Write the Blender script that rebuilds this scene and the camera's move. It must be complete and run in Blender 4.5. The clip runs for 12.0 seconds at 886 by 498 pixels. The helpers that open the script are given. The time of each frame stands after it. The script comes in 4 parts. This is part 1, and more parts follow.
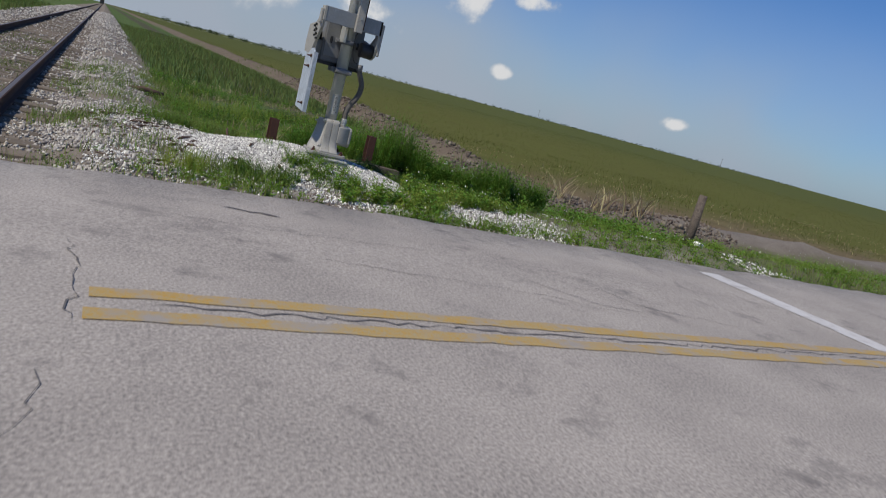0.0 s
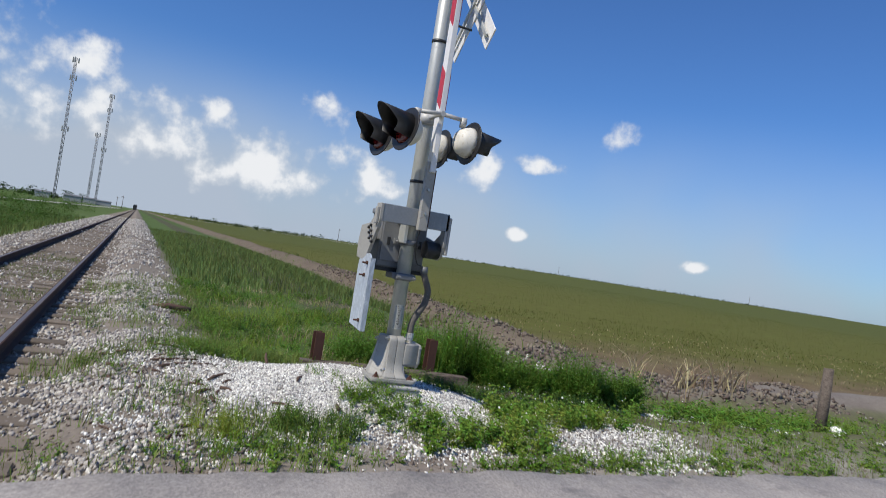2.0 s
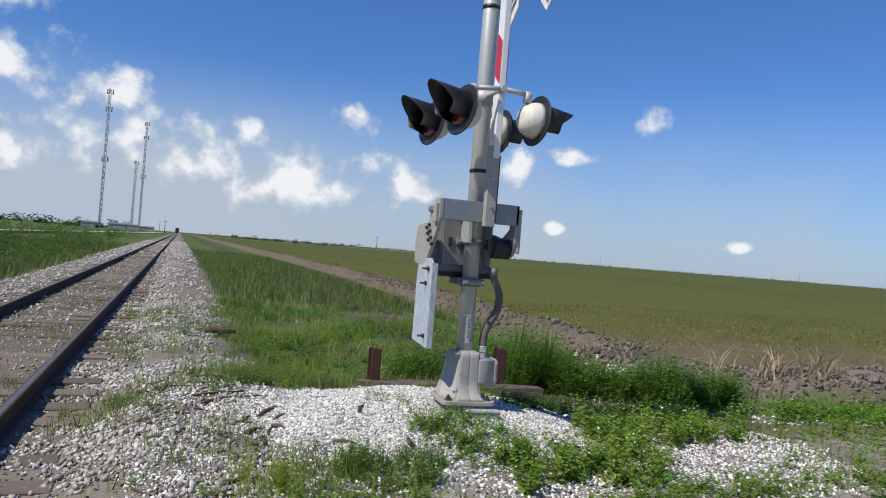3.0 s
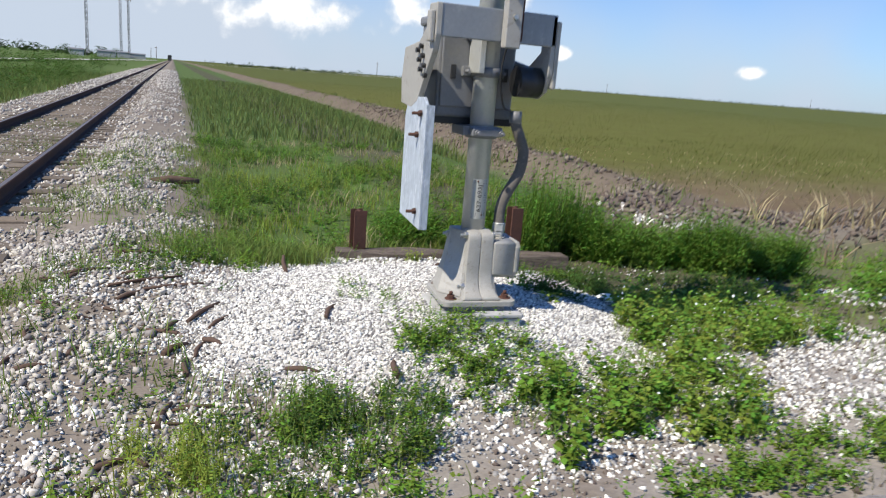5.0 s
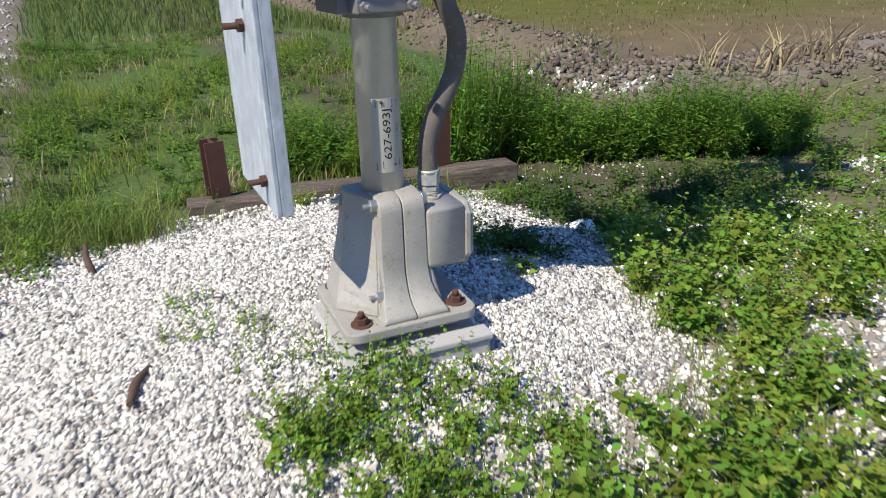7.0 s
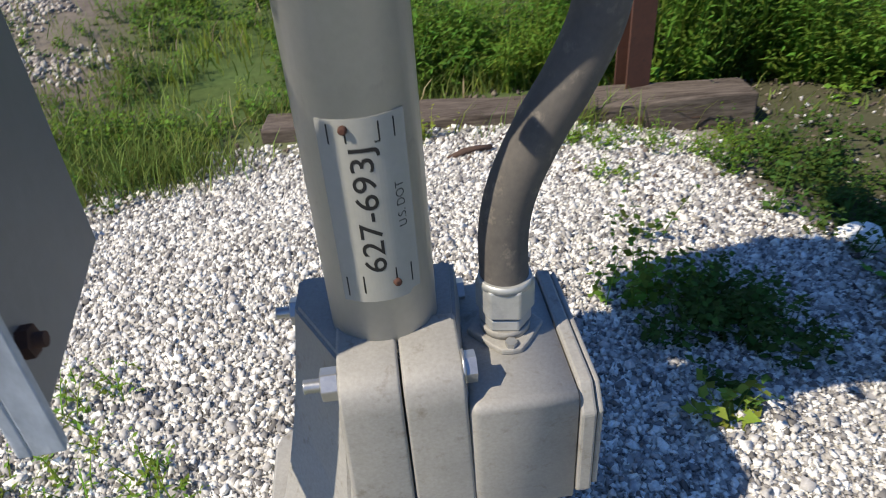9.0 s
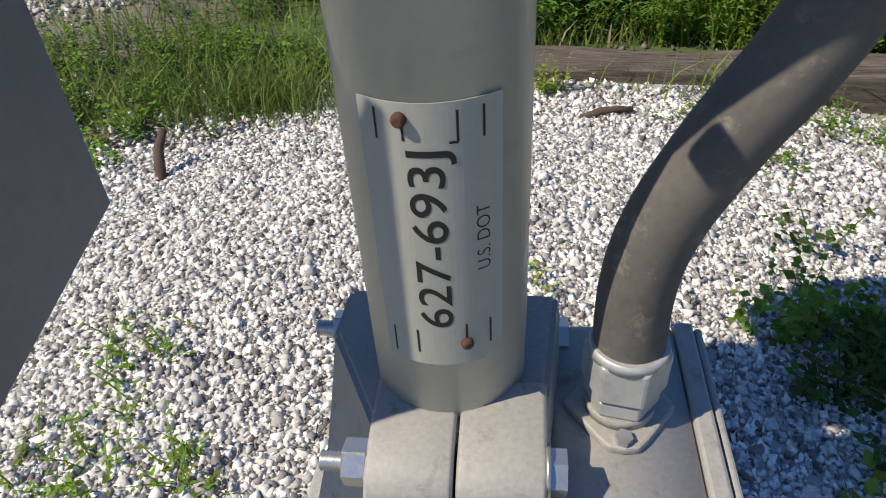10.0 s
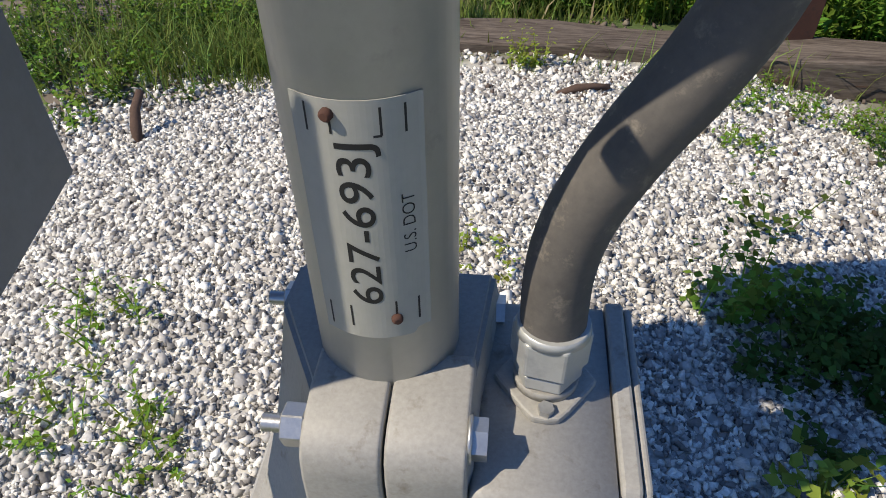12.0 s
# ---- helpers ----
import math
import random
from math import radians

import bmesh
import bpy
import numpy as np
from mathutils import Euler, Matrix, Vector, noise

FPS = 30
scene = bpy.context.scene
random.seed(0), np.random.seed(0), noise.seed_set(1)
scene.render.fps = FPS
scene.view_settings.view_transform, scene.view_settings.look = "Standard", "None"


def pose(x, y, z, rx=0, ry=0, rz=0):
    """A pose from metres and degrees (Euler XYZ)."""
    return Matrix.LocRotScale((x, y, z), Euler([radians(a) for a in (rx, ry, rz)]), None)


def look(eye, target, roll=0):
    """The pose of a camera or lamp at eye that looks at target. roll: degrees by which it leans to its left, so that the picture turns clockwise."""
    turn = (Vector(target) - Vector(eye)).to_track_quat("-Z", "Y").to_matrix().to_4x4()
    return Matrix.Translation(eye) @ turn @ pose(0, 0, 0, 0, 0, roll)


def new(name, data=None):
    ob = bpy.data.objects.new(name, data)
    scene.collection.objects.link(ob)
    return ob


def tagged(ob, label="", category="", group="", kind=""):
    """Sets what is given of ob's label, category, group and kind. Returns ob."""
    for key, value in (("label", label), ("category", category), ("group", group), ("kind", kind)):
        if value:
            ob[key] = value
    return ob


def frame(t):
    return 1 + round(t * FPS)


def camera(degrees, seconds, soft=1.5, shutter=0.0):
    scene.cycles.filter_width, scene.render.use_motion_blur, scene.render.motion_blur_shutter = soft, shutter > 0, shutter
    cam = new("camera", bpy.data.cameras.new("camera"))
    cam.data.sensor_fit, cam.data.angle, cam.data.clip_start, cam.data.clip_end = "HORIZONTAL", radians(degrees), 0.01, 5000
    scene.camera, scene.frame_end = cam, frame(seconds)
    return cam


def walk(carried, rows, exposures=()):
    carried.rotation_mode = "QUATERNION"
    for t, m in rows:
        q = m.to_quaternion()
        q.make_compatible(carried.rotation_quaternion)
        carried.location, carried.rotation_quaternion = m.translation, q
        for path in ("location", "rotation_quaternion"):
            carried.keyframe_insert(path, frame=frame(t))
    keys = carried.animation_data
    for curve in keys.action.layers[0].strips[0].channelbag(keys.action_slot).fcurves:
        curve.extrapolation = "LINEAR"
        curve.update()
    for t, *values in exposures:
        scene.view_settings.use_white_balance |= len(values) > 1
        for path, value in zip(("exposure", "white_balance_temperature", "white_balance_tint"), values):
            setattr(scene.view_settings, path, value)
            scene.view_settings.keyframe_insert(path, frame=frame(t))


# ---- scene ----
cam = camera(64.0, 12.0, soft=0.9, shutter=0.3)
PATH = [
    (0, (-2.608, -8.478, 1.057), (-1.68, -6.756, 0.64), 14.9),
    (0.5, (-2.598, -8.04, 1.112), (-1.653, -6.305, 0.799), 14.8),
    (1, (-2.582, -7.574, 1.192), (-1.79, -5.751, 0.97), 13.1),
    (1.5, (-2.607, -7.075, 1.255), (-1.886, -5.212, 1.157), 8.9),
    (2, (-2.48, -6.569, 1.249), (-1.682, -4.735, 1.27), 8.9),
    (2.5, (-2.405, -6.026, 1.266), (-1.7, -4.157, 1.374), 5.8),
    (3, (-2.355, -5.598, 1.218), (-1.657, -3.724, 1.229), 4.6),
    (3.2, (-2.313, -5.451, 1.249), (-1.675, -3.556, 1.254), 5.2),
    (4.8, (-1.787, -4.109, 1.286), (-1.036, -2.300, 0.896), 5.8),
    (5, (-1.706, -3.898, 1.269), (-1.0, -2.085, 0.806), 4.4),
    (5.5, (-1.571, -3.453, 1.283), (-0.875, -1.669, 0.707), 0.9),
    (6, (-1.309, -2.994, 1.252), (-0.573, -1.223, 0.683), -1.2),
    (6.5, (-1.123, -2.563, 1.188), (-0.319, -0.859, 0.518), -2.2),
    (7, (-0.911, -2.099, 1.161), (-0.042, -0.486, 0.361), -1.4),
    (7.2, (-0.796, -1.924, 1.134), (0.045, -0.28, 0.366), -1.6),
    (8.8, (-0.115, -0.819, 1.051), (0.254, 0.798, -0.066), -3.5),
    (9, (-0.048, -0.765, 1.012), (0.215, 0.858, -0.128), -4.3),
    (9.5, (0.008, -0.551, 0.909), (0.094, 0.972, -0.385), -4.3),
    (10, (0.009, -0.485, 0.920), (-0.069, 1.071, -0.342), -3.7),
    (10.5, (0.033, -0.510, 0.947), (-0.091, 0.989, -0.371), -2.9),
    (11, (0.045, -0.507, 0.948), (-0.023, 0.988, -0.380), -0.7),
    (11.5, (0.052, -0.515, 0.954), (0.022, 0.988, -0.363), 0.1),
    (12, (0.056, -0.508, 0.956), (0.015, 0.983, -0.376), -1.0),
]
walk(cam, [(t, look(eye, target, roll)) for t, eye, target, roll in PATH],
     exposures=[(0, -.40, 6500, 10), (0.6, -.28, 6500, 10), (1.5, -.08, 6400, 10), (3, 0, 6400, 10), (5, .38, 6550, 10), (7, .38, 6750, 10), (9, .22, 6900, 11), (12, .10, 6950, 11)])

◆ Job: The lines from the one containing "for t, m in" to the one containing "setattr(scene.view_settings, path, value)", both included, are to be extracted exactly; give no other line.

◆ Complete output:
    for t, m in rows:
        q = m.to_quaternion()
        q.make_compatible(carried.rotation_quaternion)
        carried.location, carried.rotation_quaternion = m.translation, q
        for path in ("location", "rotation_quaternion"):
            carried.keyframe_insert(path, frame=frame(t))
    keys = carried.animation_data
    for curve in keys.action.layers[0].strips[0].channelbag(keys.action_slot).fcurves:
        curve.extrapolation = "LINEAR"
        curve.update()
    for t, *values in exposures:
        scene.view_settings.use_white_balance |= len(values) > 1
        for path, value in zip(("exposure", "white_balance_temperature", "white_balance_tint"), values):
            setattr(scene.view_settings, path, value)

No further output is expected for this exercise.